The noise is the signal. While analysts obsess over oil prices and risk premiums, I’m watching the legislative calendar. If the NDAA passes before the August recess, the market moves on. If it drags into September, expect a series of continuing resolutions that destabilize broader market confidence. That’s when crypto catches a bid—not because of correlation, but because of the narrative shift: “The dollar is backed by Congress, and Congress can’t agree on anything.”

Takeaway: Trust Is the New Currency

On my desk in Bangkok, I keep a printout of the Ethereum Yellow Paper. It’s 37 pages of pure logic. No ambiguity. No filibuster. When the code runs, the state transitions deterministically. The NDAA is 3,000+ pages of lobbying carveouts, earmarks, and political compromise. It can be blocked by a single senator’s objection. That’s the system we trust with a $1.1 trillion budget.

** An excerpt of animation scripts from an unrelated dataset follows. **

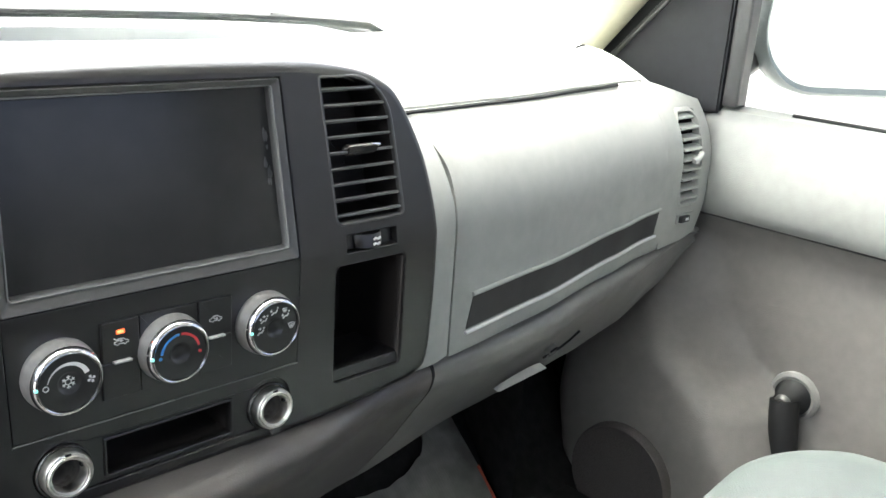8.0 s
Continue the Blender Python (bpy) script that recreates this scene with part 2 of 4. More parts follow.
def lathe(profile, n=48, bm=None, centre=(0, 0, 0)):
    """Turn a profile of (radius, y) about the y axis through centre."""
    bm = bm or bmesh.new()
    rings = []
    for r, y in profile:
        if r < 1e-7:
            rings.append([bm.verts.new((centre[0], centre[1] + y, centre[2]))])
        else:
            rings.append([bm.verts.new((centre[0] + r * math.cos(2 * math.pi * i / n), centre[1] + y, centre[2] + r * math.sin(2 * math.pi * i / n)))
                          for i in range(n)])
    for a, b in zip(rings, rings[1:]):
        if len(a) == len(b):
            bridge(bm, a, b)
        else:
            tip, loop = (a[0], b) if len(a) == 1 else (b[0], a)
            for i in range(n):
                bm.faces.new((tip, loop[i], loop[(i + 1) % n]))
    return bm


def block(x0, y0, z0, x1, y1, z1, r=0.002, bm=None, n=3):
    """A box with rounded edges."""
    bm = bm or bmesh.new()
    rings = []
    base = rrect(x0, z0, x1, z1, r, n)
    for y, d in ((y0, -r), (y0 + r * 0.3, -r * 0.3), (y0 + r, 0), (y1 - r, 0), (y1 - r * 0.3, -r * 0.3), (y1, -r)):
        rings.append(ring(bm, offset(base, d) if d else base, y))
    loft(bm, rings, True, True)
    return bm


def slab(x0, y0, z0, x1, y1, z1, bm=None):
    """A plain box for walls and panels of the shell."""
    bm = bm or bmesh.new()
    v = [bm.verts.new(p) for p in ((x0, y0, z0), (x1, y0, z0), (x1, y1, z0), (x0, y1, z0), (x0, y0, z1), (x1, y0, z1), (x1, y1, z1), (x0, y1, z1))]
    for f in ((0, 1, 2, 3), (4, 5, 6, 7), (0, 1, 5, 4), (1, 2, 6, 5), (2, 3, 7, 6), (3, 0, 4, 7)):
        bm.faces.new([v[i] for i in f])
    return bm


def tube(points, r, n=8, bm=None, caps=True):
    """A round bar along points; r: one radius, or one for each point."""
    bm = bm or bmesh.new()
    pts = [Vector(p) for p in points]
    rs = r if isinstance(r, (list, tuple)) else [r] * len(pts)
    rings, side = [], None
    for i, p in enumerate(pts):
        way = (pts[min(i + 1, len(pts) - 1)] - pts[max(i - 1, 0)]).normalized()
        if side is None:
            side = way.orthogonal().normalized()
        side = (side - way * side.dot(way)).normalized()
        up = way.cross(side)
        rings.append([bm.verts.new(p + rs[i] * (math.cos(2 * math.pi * k / n) * side + math.sin(2 * math.pi * k / n) * up)) for k in range(n)])
    loft(bm, rings, caps, caps)
    return bm


def sheet(nu, nv, f, bm=None):
    """A curved sheet: f(u, v) gives the place for u, v from 0 to 1."""
    bm = bm or bmesh.new()
    rows = [[bm.verts.new(f(i / nu, j / nv)) for j in range(nv + 1)] for i in range(nu + 1)]
    loft(bm, rows, closed=False)
    return bm


def thicken(bm, way):
    """Give an open sheet a back and sides, shifted by way."""
    bmesh.ops.recalc_face_normals(bm, faces=bm.faces)
    got = bmesh.ops.extrude_face_region(bm, geom=bm.faces[:])
    bmesh.ops.translate(bm, verts=[g for g in got["geom"] if isinstance(g, bmesh.types.BMVert)], vec=way)
    return bm


def smoothstep(a, b, x):
    t = min(1.0, max(0.0, (x - a) / (b - a)))
    return t * t * (3 - 2 * t)


def curve_through(table, x):
    """Smooth interpolation through (x, value) pairs."""
    if x <= table[0][0]:
        return table[0][1]
    for (xa, a), (xb, b) in zip(table, table[1:]):
        if x <= xb:
            return a + (b - a) * smoothstep(xa, xb, x) * 0.5 + (b - a) * (x - xa) / (xb - xa) * 0.5
    return table[-1][1]


def stroke(pts, w, y, bm=None, thick=0.0003):
    """A printed line of width w along (x, z) points, on a face at depth y."""
    bm = bm or bmesh.new()
    n = len(pts)
    left, right = [], []
    for i in range(n):
        a, b = Vector(pts[max(i - 1, 0)]), Vector(pts[min(i + 1, n - 1)])
        d = (b - a).normalized()
        nrm = Vector((-d.y, d.x)) * w / 2
        p = Vector(pts[i])
        left.append(p + nrm)
        right.append(p - nrm)
    loop = [(q.x, q.y) for q in left] + [(q.x, q.y) for q in reversed(right)]
    front, back = [bm.verts.new((x, y - thick, z)) for x, z in loop], [bm.verts.new((x, y, z)) for x, z in loop]
    bridge(bm, front, back)
    m = len(loop)
    for i in range(n - 1):
        bm.faces.new((front[i], front[i + 1], front[m - 2 - i], front[m - 1 - i]))
    return bm


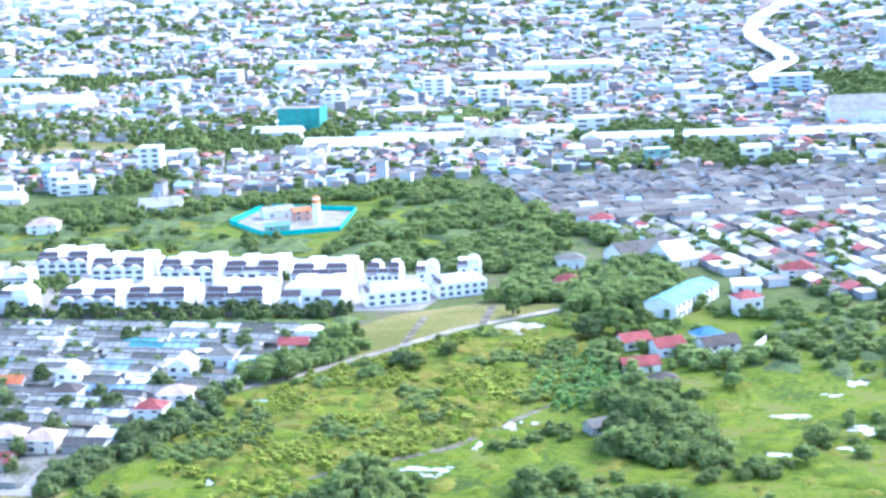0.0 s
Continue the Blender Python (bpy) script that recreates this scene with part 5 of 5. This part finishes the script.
flat("roadside_paving", [(-610, 178), (-500, 246), (-450, 310), (-420, 352), (-470, 380), (-540, 330), (-600, 240)], 0.08, CONCRETE, "pale paved yards along the main road", category="paving")
flat("car_park", [(-500, 178), (-470, 215), (-492, 240), (-522, 205)], 0.09, CONCRETE, "pale paved yard by the main road", category="car park")
G = "roadside buildings"
house(-566, 305, 120, "side", 50, 26, 3.6, "dark grey", "white", "", G, "market_hall", pitch=0.4)
house(-548, 288, 120, "side", 40, 18, 3.6, "slate", "white", "", G, "market_hall", pitch=0.5)
building(-481, 258, 60, 12, 11, 3, "white", "white", G, "tall plain white box building beside the road", glazed=False)
house(-672, 228, 120, "side", 26, 11, 3.6, "grey", "white", "", G, "shed")
house(-622, 248, 120, "side", 26, 11, 3.4, "grey", "white", "", G, "shed")
for i, c in enumerate(("green", "green", "red", "red", "green", "green", "red", "white")):
    house(-556 + 2.4 * i, 340 + 9 * i, 120, "side", 14, 8.6, 2.4, c, "white", "", G, "stall", pitch=0.5)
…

Trust is the new currency. The U.S. government just spent a week proving that its ledger is malleable, its validators are unpredictable, and its execution layer is riddled with bugs. Meanwhile, thousands of decentralized applications settle billions of dollars every day without a single governance dispute that halts the entire network. The next time a senator lectures you about the risks of crypto, ask them how many times they’ve failed to pass a budget on time.

The bull market isn’t coming from retail hype. It’s coming from the slow, grinding failure of legacy systems to manage complexity. The NDAA block is just another entry in that log. I’m not betting against America—I’m betting on better architecture.